Enseigner l’histoire

Gilles Lapouge est depuis des décennies le correspondant en France du journal brésilien O Estado de Sao Paulo. Dans une chronique, dont nous publions le texte ci-dessous, il déplore l’abandon de l’enseignement de l’histoire et de la géographie dans les lycées, décidé par le précédent ministre de l’Education nationale, Luc Chatel. Mais "l’histoire ne s’est pas laissé faire". Les Français adorent l’histoire et le nouveau ministre, Vincent Peillon, l’a rétablie dans les programmes scolaires.

Il y a deux ans, le ministre de l’Education Nationale, Luc Chatel, expulsait l’histoire et la géographie des lycées. Il se voulait « moderne », efficace, pratique : ce Moyen Age, avec ses rois, ses « gentes demoiselles », ses bâtisseurs d’église et ses paysans mal habillés et même analphabètes, c’était un peu vieillot, quand même. La date de « péremption » était dépassée. A la poubelle, le Moyen Age !

Et, tant qu’à faire, pourquoi perdre son temps avec la Renaissance ? Tous ces papes lubriques, ces Borgia, ces « condottieri », ce Vinci et ce Giotto, ça ne sert à rien, ça ne fait pas trouver du pétrole. Ca ne rapporte pas un dollar !.

Quant à la Révolution française de I789, c’était une bande de braillards. Et même Napoléon, c’était un bon soldat, d’accord, mais enfin, à quoi sert-il de connaître son génie et sa folie pour des élèves qui, plus tard, dirigeront des banques, enlèveront des « parts de marché » aux Chinois ou construiront les autoroutes du XXIe siècle. On est moderne ou on ne l’est pas, que Diable !

L’Histoire ne s’est pas laissé faire. On s’est aperçu avec enchantement que les Français adorent l’histoire. Un journal populaire, « Le Journal du dimanche », a augmenté son tirage en prenant parti pour l’histoire et la géographie. Une protestation a réuni 28.OOO signatures indignées.

Aujourd’hui, après deux ans de sevrage, l’Histoire revient grâce au nouveau ministre de l’Education Nationale, Vincent Peillon. Elle sera de nouveau enseignée jusqu’en « terminale » (dernière année de lycée) et sera une des épreuves obligatoires du baccalauréat , comme au « bon vieux temps ».

L’effacement de l’histoire était particulièrement scandaleux dans un pays tel la France, qui n’est que la somme des vingt siècles qui l’ont secrétée et comme cristallisée. Paris ou Rome, ou Bahia, ou Londres ou Sao Luis do Maranhao, qu’est ce donc si ce n’est de tragiques et lumineuses promenades dans la mémoire du monde ? Et comment comprendre les arcanes de la « modernité » si le passé ne peut pas être aperçu, en transparence de nos journées, un peu comme une image brille derrière une vitre ?

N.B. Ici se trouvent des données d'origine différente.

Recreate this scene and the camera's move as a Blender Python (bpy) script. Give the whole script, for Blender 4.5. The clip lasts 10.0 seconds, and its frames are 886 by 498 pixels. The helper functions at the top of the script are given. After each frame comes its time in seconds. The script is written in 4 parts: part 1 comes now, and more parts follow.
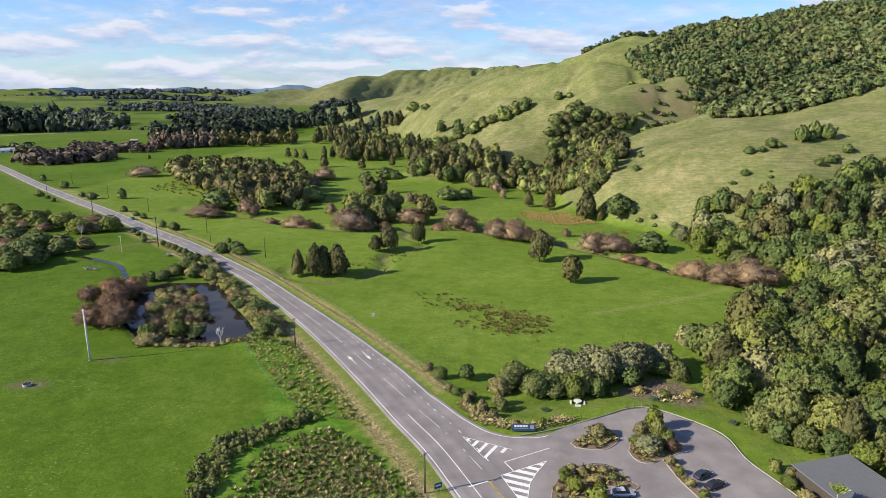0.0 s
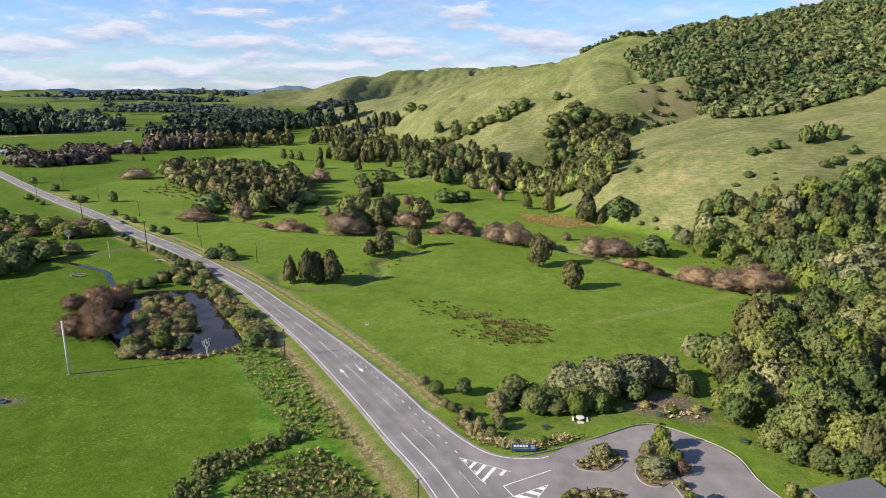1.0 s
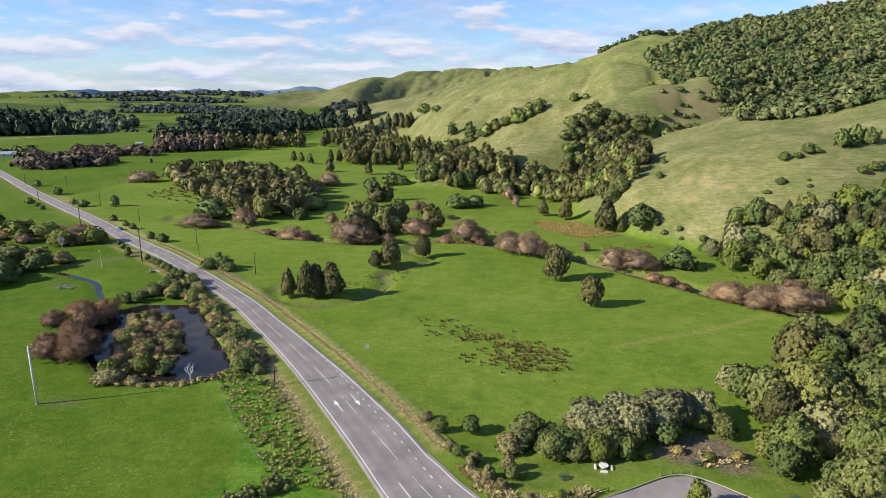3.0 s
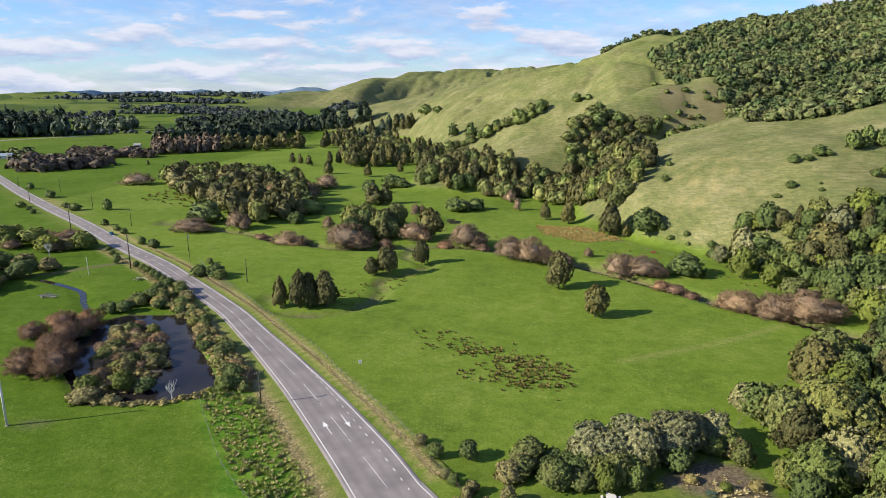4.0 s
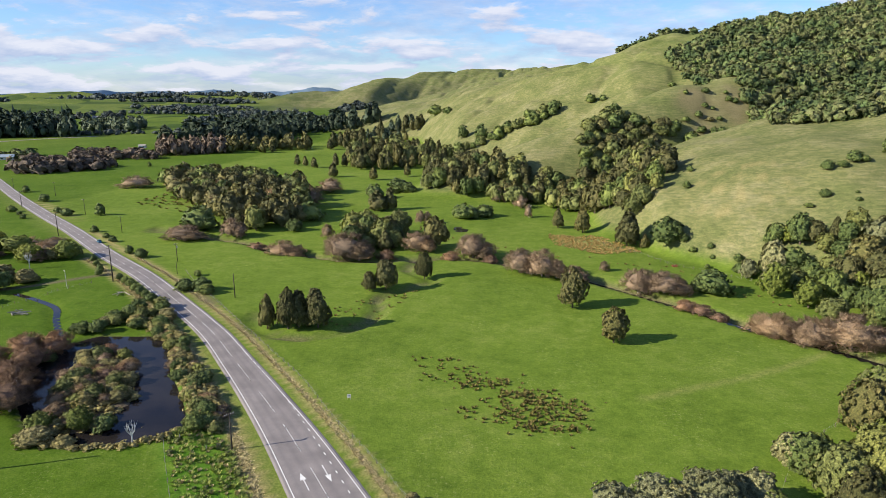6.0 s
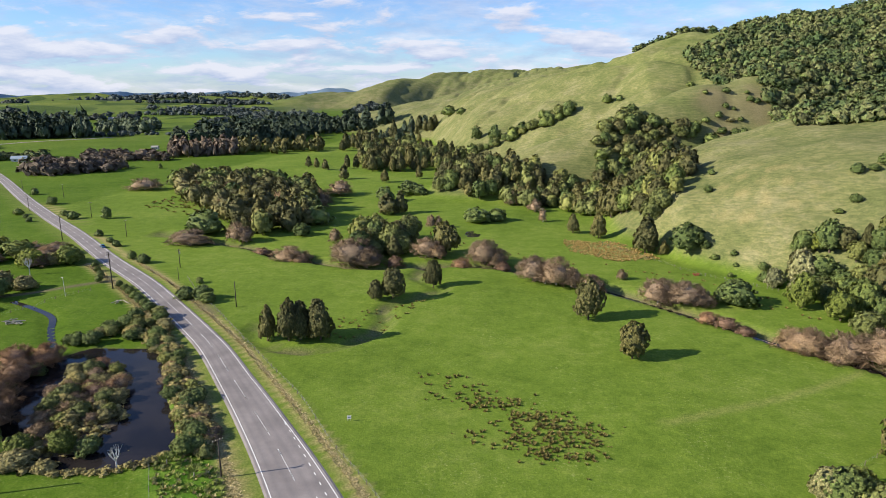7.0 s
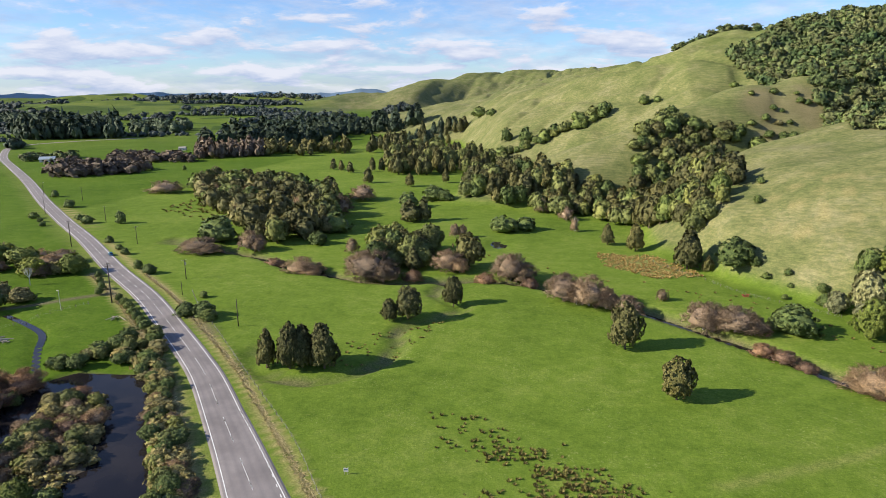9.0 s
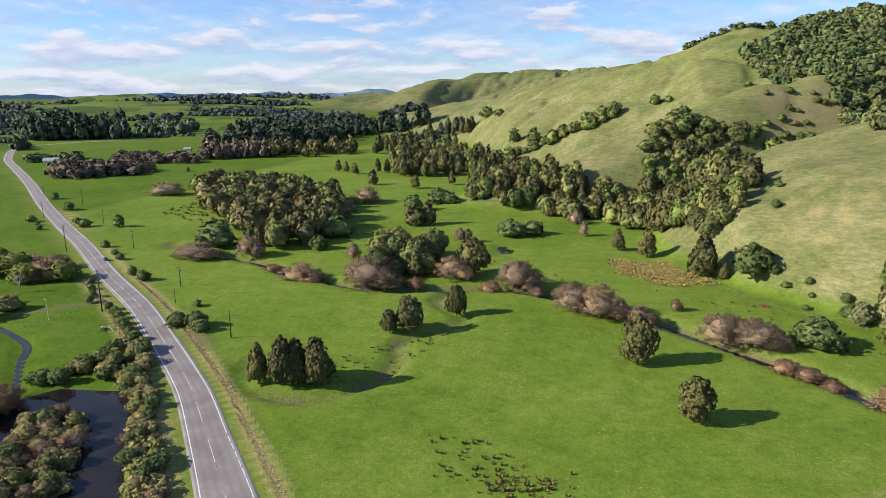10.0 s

En I939, on dit au grand historien Marc Bloch qu’il est futile de fouiller le passé alors que la Deuxième guerre mondiale vient d’éclater. Marc Bloch répond : « Mais j’apprends Charlemagne et Robespierre afin de comprendre la guerre qu’Hitler vient de nous déclarer ».

Toute la peinture classique, de Michel Ange à Picasso, de Cranach ou Durer à Turner ou Paul Klee, n’est qu’une façon somptueuse de feuilleter les siècles qui nous ont fabriqués. Effacer la mémoire, c’est amincir l’épaisseur du temps, cette épaisseur qui est l’Etre même d’un pays, exactement comme l’enfance est l’Etre d’un homme ou d’une femme.

Reste que les programmes d’un écolier du XXIe siècle sont si écrasants qu’ils excèdent les aptitudes d’un adolescent. Comment peut-il entasser dans sa petite tête toutes les mathématiques, les sciences physiques et l’économie, l’orthographe et l’anglais, la chimie, le droit etc.. etc..

Si l’on continue de bourrer les cervelles des élèves, on finira par les faire exploser. C’est là un des grands défis de l’enseignement. Ce défi, la France a cru sottement le relever, voici deux ans, en supprimant d’un trait de plume une discipline jugée non « utile » ( l’affreuse expression). N’eut-il pas été plus intelligent de réfléchir sur de nouvelles manières, de nouvelles méthodes d’enseignement ? C’est là une mission subtile. Peut-être une « mission impossible ». Même impossible, cependant, elle mérite d’être tentée plutôt que de démolir à grands coups de pioche deux mille ans de la mémoire des hommes.